I couldn’t comprehend the series of strange events or the fact that tragic events were happening to good people. Seeing the bones of my great-grandfather had inspired me to start asking questions about life and death, and the series of unusual events in and around our home caused me to hang on to religion. The word of God I was hearing in church, however, was not sufficient by itself to give me the clear answers I was seeking. To relieve the frustrations in my heart, I naturally began to immerse myself in prayer.

“Who am I? Where did I come from? What is the purpose of life? What happens to people when they die? Is there a world of the eternal soul? Does God really exist? Is God really all-powerful? If He is, why does He just stand by and watch the sorrows of the world? If God created this world, did He also create the suffering that is in the world? What will bring an end to Korea’s tragic occupation by Japan? What is the meaning of the suffering of the Korean people? Why do human beings hate each other, fight, and start wars?” My heart was filled with these serious and fundamental questions. No one could easily answer them for me, so my only option was to pray. Prayer helped me to find solace. Whenever I laid out the anguishing problems in my heart to God, all my suffering and sorrow vanished, and my heart felt at ease. I began spending more and more time in prayer, to the point that, eventually, I began praying through the night all the time.
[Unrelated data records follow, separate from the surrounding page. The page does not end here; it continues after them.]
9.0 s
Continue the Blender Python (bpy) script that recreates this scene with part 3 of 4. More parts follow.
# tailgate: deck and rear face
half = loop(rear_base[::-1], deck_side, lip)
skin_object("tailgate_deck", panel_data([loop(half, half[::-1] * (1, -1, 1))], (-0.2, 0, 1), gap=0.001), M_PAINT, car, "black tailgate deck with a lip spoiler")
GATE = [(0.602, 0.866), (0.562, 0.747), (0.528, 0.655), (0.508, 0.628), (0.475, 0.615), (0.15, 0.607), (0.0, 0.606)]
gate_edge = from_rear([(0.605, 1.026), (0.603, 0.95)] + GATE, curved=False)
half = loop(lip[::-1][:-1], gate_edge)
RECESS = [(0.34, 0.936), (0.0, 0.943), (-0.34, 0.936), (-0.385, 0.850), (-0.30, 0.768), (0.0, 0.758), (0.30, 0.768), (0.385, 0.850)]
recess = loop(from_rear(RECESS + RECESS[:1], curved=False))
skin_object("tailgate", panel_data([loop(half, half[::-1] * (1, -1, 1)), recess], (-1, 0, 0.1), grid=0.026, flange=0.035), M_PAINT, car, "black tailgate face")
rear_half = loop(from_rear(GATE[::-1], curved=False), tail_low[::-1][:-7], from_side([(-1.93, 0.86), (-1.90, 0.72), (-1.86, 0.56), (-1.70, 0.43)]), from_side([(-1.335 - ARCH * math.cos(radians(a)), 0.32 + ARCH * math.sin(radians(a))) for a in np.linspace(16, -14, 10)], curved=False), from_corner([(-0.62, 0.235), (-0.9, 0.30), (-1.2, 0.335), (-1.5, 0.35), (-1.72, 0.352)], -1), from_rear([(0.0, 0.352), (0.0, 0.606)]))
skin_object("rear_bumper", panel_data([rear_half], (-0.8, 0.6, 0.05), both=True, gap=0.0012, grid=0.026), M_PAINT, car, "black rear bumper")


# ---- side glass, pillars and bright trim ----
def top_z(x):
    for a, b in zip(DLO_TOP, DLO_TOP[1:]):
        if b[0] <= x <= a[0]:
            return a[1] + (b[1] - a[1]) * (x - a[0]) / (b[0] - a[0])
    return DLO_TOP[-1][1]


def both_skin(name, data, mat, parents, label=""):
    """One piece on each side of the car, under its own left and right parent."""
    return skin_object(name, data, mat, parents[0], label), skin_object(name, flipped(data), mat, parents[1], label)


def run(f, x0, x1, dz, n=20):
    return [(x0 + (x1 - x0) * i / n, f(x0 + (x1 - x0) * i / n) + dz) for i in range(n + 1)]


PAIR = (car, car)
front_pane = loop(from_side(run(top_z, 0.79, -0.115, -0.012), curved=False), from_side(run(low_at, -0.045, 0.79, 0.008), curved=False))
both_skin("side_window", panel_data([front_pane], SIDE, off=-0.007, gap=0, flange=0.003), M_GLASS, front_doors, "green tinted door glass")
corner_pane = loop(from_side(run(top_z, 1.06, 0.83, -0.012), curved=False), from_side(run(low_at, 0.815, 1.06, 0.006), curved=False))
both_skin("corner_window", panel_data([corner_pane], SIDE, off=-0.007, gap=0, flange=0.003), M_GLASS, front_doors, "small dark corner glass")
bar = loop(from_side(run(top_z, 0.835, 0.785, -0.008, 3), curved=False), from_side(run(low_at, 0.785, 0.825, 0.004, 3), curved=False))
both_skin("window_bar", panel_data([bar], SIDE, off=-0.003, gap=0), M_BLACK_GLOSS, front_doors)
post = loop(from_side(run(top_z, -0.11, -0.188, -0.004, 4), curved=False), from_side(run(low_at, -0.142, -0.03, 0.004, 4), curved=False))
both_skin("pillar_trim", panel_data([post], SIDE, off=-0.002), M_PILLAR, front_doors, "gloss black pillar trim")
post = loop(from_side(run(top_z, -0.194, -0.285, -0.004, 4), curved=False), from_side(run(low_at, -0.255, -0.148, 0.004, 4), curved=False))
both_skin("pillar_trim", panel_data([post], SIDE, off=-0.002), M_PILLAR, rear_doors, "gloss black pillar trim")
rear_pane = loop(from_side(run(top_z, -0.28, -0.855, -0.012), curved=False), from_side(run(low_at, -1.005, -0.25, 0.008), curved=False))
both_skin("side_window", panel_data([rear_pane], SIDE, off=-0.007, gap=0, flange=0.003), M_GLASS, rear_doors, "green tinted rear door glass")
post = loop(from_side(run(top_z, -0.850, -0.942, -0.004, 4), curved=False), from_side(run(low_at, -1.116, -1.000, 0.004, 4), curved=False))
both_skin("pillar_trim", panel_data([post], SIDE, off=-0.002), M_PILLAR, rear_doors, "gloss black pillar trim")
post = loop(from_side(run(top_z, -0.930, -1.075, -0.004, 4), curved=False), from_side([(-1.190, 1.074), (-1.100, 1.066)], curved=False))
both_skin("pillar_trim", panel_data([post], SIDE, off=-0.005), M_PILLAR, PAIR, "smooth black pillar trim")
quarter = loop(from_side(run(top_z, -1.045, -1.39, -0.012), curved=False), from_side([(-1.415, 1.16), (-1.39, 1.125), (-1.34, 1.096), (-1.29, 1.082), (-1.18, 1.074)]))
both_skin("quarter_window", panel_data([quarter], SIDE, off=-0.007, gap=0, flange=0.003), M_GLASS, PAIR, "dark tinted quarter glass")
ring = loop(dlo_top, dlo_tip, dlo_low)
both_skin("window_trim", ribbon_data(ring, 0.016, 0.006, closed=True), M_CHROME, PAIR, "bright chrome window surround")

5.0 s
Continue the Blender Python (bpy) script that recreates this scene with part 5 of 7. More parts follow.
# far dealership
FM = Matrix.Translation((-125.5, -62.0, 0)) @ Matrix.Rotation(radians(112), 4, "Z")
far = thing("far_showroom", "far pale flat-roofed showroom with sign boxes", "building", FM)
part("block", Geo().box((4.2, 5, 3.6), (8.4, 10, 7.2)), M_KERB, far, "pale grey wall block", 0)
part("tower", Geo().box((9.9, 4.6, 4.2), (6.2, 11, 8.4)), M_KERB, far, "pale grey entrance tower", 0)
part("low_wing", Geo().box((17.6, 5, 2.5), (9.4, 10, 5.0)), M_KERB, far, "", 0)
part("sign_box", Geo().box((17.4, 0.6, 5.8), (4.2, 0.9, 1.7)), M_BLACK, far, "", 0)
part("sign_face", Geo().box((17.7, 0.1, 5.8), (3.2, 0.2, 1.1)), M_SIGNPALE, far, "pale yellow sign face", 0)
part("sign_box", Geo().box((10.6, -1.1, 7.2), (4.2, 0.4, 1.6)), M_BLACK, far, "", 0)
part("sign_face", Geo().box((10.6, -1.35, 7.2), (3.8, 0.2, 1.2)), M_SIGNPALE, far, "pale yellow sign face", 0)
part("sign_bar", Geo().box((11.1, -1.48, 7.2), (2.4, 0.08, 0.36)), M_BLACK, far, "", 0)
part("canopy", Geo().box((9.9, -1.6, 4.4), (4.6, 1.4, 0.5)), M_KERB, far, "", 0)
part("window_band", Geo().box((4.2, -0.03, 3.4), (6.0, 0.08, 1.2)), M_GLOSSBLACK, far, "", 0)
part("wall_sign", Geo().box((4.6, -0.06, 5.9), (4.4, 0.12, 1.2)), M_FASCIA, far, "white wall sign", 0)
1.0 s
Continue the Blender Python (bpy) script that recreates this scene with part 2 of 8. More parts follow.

As a result, I had a rare and precious experience in which God answered my prayers. That day will always remain as the most cherished memory of my life—a day I can never forget.

It was the night before Easter in the year I turned sixteen. I was on Mount Myodu, praying all night and begging God in tears for answers. Why had He created a world so filled with sorrow and despair? Why was the all-knowing, all-powerful God leaving the world in such pain? What should I do for my tragic homeland? I wept in tears as I asked these questions repeatedly. Early Easter morning, after I had spent the entire night in prayer, Jesus appeared before me. He appeared in an instant, like a gust of wind, and said to me, “God is in great sorrow because of the pain of humankind. You must take on a special mission on earth having to do with Heaven’s work.”

That morning, I saw clearly the sorrowful face of Jesus. I heard his voice clearly. The experience of witnessing the manifestation of Jesus caused my body to shake violently, like a quaking aspen’s leaves trembling in a strong breeze. I was simultaneously overcome with fear so great I felt I might die and gratitude so profound I felt I might explode. Jesus spoke clearly about the work I would have to do. His words were extraordinary, having to do with saving humanity from its suffering and bringing joy to God.

My initial response was, “I can’t do this. How can I do this? Why would you even give me a mission of such paramount importance?” I was truly afraid. I wanted somehow to avoid this mission, and I clung to the hem of his clothing and wept inconsolably.